Written exercise – Wherever the string "from" appears in a line, extract that line.

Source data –
•••

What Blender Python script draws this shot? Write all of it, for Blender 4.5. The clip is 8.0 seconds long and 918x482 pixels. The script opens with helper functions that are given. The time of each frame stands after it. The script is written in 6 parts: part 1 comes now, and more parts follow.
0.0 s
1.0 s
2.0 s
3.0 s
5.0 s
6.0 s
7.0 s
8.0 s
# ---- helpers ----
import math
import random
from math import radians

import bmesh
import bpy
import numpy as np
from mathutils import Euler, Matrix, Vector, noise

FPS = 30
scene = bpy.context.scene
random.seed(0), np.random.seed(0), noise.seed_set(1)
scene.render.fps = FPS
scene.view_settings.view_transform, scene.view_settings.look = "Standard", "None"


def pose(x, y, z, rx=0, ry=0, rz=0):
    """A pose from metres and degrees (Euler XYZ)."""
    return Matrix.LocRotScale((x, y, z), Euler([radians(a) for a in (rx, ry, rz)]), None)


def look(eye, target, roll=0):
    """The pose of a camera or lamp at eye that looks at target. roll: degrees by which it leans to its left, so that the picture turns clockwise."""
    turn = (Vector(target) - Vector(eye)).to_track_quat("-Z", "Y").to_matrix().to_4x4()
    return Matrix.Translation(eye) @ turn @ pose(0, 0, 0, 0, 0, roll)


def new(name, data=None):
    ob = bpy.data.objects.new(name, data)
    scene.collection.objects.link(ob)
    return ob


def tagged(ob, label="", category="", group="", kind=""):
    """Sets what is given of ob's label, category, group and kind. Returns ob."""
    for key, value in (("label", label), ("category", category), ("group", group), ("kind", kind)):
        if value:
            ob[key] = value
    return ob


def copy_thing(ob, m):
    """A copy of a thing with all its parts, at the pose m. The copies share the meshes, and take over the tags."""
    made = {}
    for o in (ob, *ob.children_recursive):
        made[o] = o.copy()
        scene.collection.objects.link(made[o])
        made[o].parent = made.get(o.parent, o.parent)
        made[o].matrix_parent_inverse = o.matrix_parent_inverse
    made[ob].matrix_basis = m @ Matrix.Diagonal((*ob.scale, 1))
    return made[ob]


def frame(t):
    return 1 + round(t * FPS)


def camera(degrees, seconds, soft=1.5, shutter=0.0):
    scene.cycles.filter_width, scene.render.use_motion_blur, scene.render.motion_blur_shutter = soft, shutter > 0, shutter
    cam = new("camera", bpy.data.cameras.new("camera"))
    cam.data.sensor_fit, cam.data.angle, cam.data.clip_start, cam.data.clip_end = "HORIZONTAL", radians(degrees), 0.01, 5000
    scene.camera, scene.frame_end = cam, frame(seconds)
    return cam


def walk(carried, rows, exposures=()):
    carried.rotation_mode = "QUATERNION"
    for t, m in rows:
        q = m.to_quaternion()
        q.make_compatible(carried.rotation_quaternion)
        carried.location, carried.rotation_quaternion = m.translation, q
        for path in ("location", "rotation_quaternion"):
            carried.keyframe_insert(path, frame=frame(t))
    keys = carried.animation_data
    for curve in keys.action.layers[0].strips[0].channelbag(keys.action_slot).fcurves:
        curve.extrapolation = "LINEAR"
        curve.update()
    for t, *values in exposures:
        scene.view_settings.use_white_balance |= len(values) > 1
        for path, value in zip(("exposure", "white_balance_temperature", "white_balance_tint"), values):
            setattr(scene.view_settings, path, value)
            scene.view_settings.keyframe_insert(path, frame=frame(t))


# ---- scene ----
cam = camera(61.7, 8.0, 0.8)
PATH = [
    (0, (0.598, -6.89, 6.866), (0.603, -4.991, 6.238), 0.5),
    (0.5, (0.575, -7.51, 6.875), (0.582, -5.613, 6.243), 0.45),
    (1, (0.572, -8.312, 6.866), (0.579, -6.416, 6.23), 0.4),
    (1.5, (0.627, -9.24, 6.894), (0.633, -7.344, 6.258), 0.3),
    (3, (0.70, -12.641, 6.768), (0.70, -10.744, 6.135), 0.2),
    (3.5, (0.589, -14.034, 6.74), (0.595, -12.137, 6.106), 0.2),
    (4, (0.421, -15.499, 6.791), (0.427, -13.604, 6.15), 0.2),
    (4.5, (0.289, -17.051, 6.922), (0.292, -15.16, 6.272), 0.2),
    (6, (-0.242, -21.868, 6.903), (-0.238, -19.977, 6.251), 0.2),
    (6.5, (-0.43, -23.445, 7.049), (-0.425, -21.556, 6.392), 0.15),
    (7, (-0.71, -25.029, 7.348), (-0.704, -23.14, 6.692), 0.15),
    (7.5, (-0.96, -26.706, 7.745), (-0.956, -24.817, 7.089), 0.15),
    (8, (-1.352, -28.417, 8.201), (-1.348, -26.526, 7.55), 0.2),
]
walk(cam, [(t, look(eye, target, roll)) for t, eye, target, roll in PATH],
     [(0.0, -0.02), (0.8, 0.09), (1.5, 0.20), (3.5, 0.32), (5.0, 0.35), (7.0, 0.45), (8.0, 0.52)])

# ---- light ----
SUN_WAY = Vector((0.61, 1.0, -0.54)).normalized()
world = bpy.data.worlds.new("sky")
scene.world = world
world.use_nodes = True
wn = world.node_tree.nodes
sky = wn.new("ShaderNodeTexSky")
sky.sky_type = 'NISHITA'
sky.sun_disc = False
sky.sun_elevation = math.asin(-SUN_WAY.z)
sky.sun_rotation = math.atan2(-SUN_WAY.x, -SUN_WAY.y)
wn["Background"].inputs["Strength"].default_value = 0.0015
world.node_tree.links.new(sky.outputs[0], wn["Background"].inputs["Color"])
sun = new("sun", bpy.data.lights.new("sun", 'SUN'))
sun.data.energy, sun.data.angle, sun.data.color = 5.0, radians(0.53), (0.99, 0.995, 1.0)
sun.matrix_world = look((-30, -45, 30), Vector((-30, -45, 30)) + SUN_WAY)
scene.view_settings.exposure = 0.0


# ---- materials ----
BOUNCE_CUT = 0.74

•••

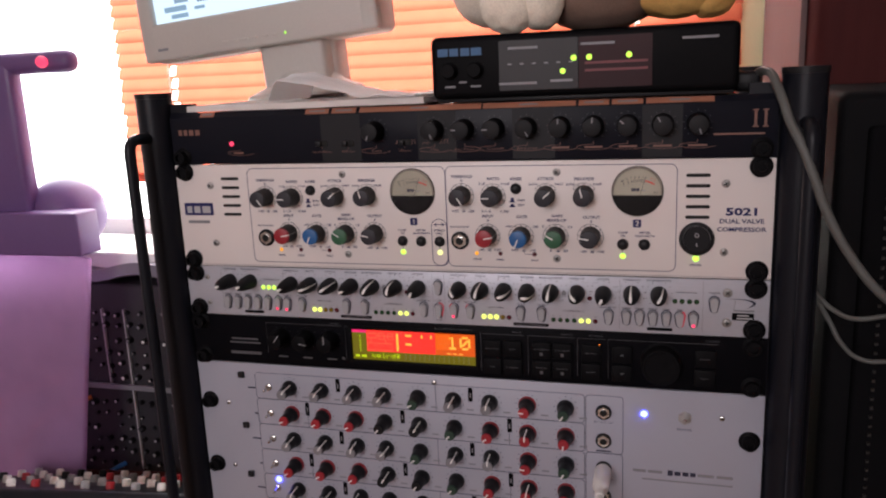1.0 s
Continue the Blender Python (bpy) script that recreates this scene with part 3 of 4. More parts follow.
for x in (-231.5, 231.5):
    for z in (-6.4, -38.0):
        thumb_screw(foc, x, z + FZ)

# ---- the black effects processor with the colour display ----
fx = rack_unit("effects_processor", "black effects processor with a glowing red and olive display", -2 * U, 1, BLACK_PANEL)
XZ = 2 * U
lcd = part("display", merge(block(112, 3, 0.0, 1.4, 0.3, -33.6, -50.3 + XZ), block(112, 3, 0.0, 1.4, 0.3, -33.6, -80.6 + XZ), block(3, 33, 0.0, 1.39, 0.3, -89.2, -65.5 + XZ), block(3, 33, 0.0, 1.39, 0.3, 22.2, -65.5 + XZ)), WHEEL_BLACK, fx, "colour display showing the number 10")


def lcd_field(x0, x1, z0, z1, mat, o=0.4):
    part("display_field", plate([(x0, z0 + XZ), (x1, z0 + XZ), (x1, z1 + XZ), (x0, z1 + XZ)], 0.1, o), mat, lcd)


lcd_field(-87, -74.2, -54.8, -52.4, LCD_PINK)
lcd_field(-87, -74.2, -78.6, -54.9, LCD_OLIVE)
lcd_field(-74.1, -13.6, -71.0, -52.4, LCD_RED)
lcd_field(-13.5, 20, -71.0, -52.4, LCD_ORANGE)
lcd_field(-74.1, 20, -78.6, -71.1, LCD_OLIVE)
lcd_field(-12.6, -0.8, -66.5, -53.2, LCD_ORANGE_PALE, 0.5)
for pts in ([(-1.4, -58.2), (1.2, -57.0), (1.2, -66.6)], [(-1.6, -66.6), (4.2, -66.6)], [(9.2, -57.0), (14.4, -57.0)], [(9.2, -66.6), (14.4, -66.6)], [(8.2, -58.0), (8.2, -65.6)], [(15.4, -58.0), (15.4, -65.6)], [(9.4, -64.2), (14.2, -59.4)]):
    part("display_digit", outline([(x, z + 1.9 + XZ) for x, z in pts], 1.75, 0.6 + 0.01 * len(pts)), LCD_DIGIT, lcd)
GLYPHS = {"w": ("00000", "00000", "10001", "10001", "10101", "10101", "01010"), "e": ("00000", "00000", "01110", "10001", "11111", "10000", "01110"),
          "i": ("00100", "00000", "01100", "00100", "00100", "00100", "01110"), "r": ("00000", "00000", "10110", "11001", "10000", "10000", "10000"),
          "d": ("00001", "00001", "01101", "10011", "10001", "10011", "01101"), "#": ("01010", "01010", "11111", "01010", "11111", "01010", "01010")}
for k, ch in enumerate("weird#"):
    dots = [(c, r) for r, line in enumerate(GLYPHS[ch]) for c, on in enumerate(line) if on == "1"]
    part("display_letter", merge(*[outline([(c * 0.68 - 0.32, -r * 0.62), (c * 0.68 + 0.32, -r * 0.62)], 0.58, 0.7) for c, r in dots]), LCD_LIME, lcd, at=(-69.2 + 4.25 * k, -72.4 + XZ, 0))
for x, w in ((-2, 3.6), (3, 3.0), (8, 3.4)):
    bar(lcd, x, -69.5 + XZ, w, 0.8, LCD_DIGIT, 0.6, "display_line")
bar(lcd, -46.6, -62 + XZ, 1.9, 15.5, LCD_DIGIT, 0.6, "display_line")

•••

Answer to the exercise –
from math import radians
from mathutils import Euler, Matrix, Vector, noise
    """A pose from metres and degrees (Euler XYZ)."""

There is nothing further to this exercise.